I came round, right behind him, and looked at the screen. It said, in little green letters on black, “Available balance: £1,203,833.00.”
<
br /> 18
If John was drunk before—and he really was very drunk—in the hour that followed he essentially became vapor. When Zee—slightly confused—came out of the bar to see where we’d got to, he found John carrying me down the street on his back, screaming “I’M FILTHY FUCKING RICH! LET’S SPEND IT! QUICK!” and desperately trying to find somewhere to buy something on Charing Cross Road at 7:00 p.m.—not a place overburdened with shops that are not antiquarian-book shops.
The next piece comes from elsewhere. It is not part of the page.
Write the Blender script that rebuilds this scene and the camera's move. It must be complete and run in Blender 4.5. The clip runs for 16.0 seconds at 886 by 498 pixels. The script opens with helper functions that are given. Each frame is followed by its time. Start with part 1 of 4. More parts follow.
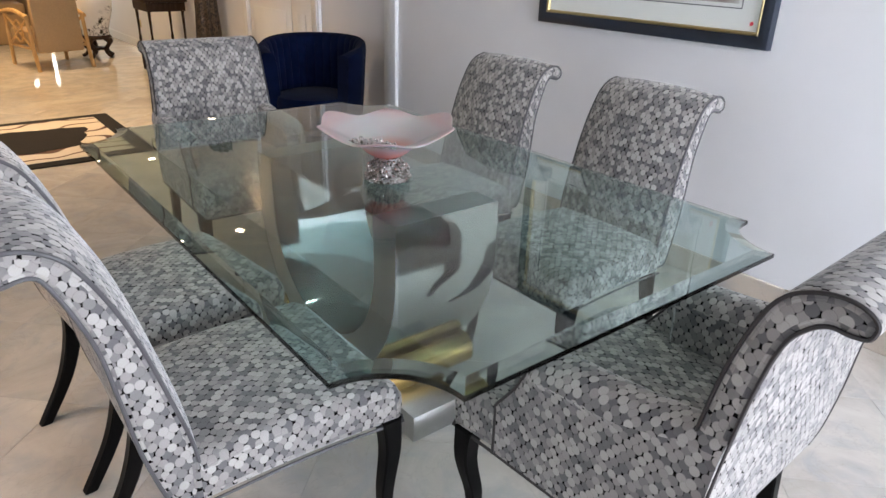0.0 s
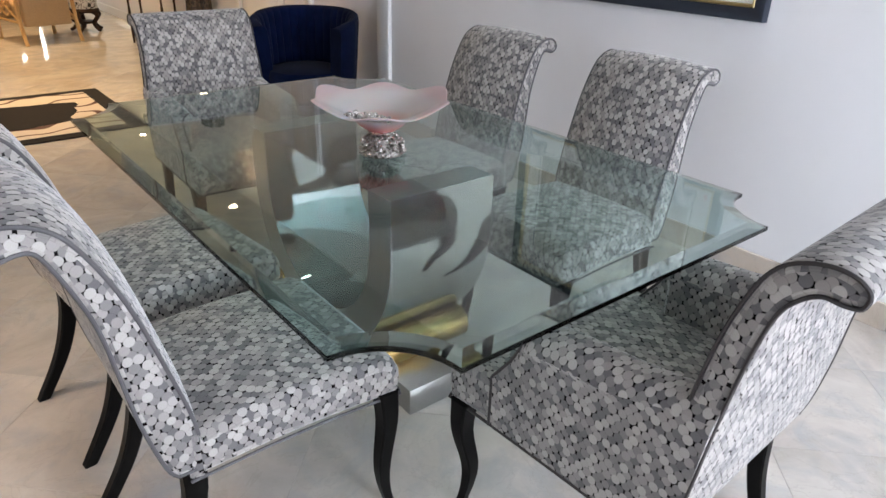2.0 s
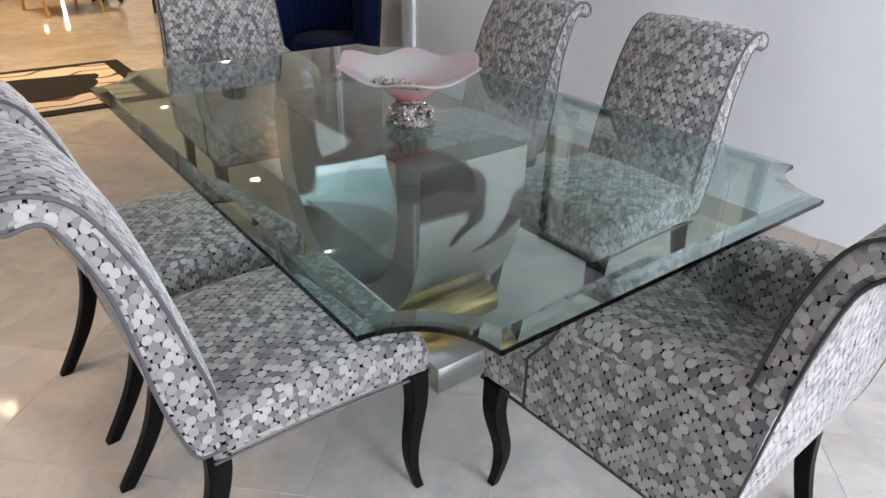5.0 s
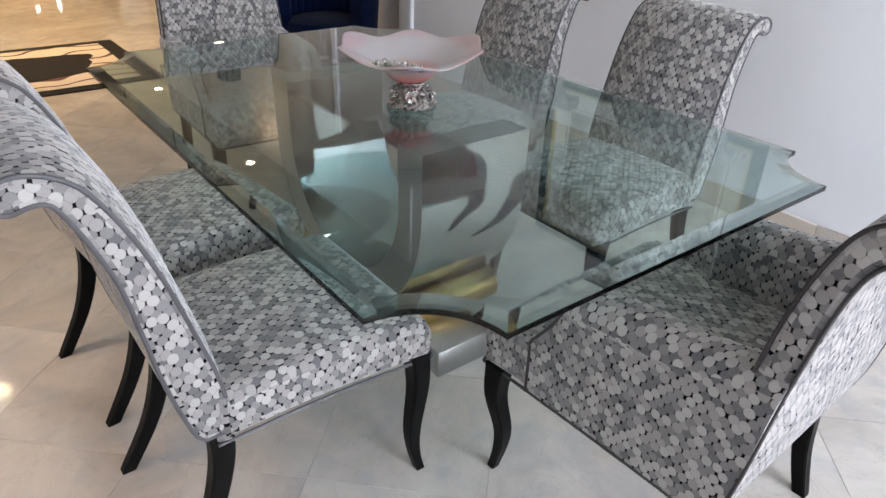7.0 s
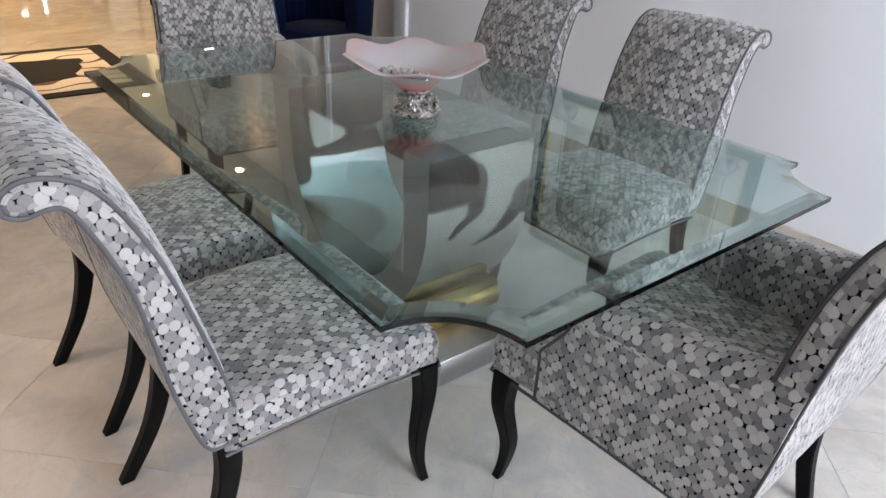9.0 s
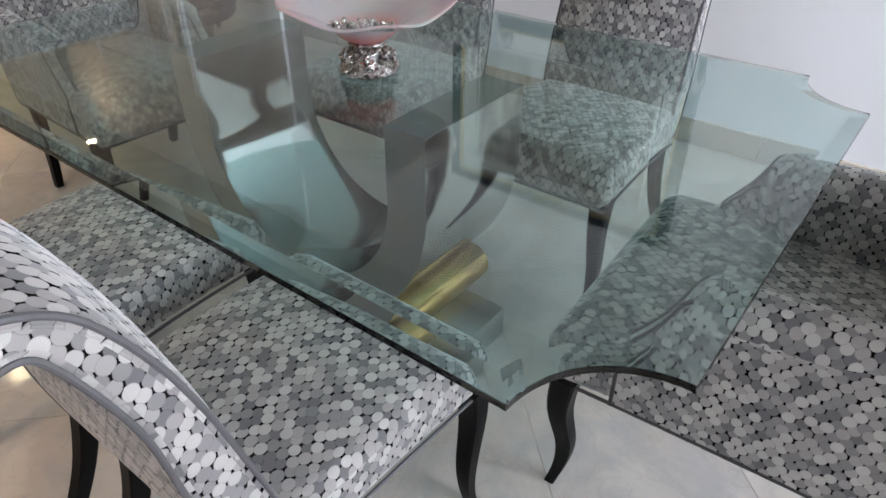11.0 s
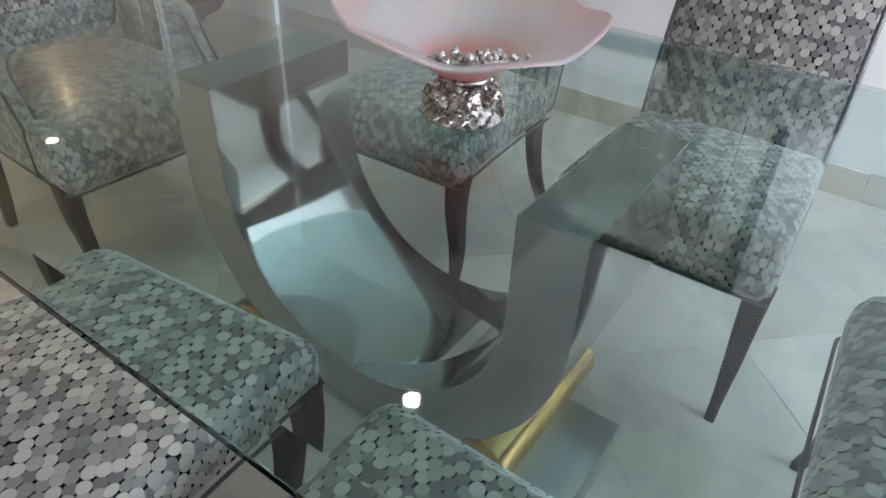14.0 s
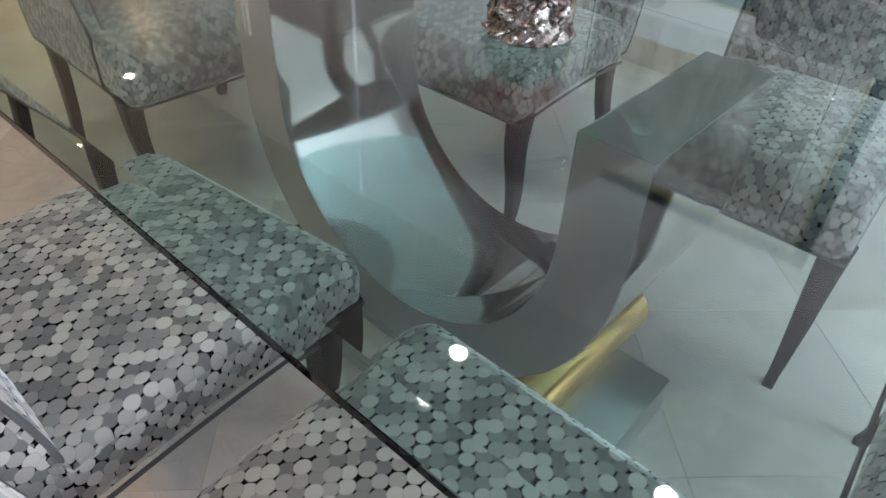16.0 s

“But what do you want to buy?” I was asking him, clinging onto his back.
“ANYTHING! EVERYTHING! I AM MIDAS!” he replied, going into the WHSmith’s and picking up a gigantic Toblerone, a calculator (“To work out HOW FILTHY STINKING FUCKING WEALTHY I AM NOW!!!!”), a VHS box set of Seinfeld, and a two-liter bottle of Fanta.
“The millionaire must have stuff,” he said, paying for it, before pinballing back out of the shop, and to the back entrance of the Astoria.
In the dressing room, downing a shot before he even took his coat off, he went for a piss with the door of the toilet open, shouting “Behold—the sound of my millionaire’s urination!”
“Don’t forget to wash your hands,” I said, primly, and he stuck each of his hands under the two available dryers, and stood, legs apart, like Henry VIII having his hands blow-dried, shouting “BEHOLD! I AM AS A GOD!”
I was just in the middle of pouring John a drink, as requested—well, not quite as requested. He’d told me to serve it in my shoe. I had gone for the more prosaic option of “a glass”—and cheerfully punching John’s arm when John’s new PR, Andy Wolf, entered the room.
“Quick word in your shell-like,” Wolf said, beckoning me into the corridor. He had an eternally peevish air. Like a man who has, in his time, sent back a lot of soup.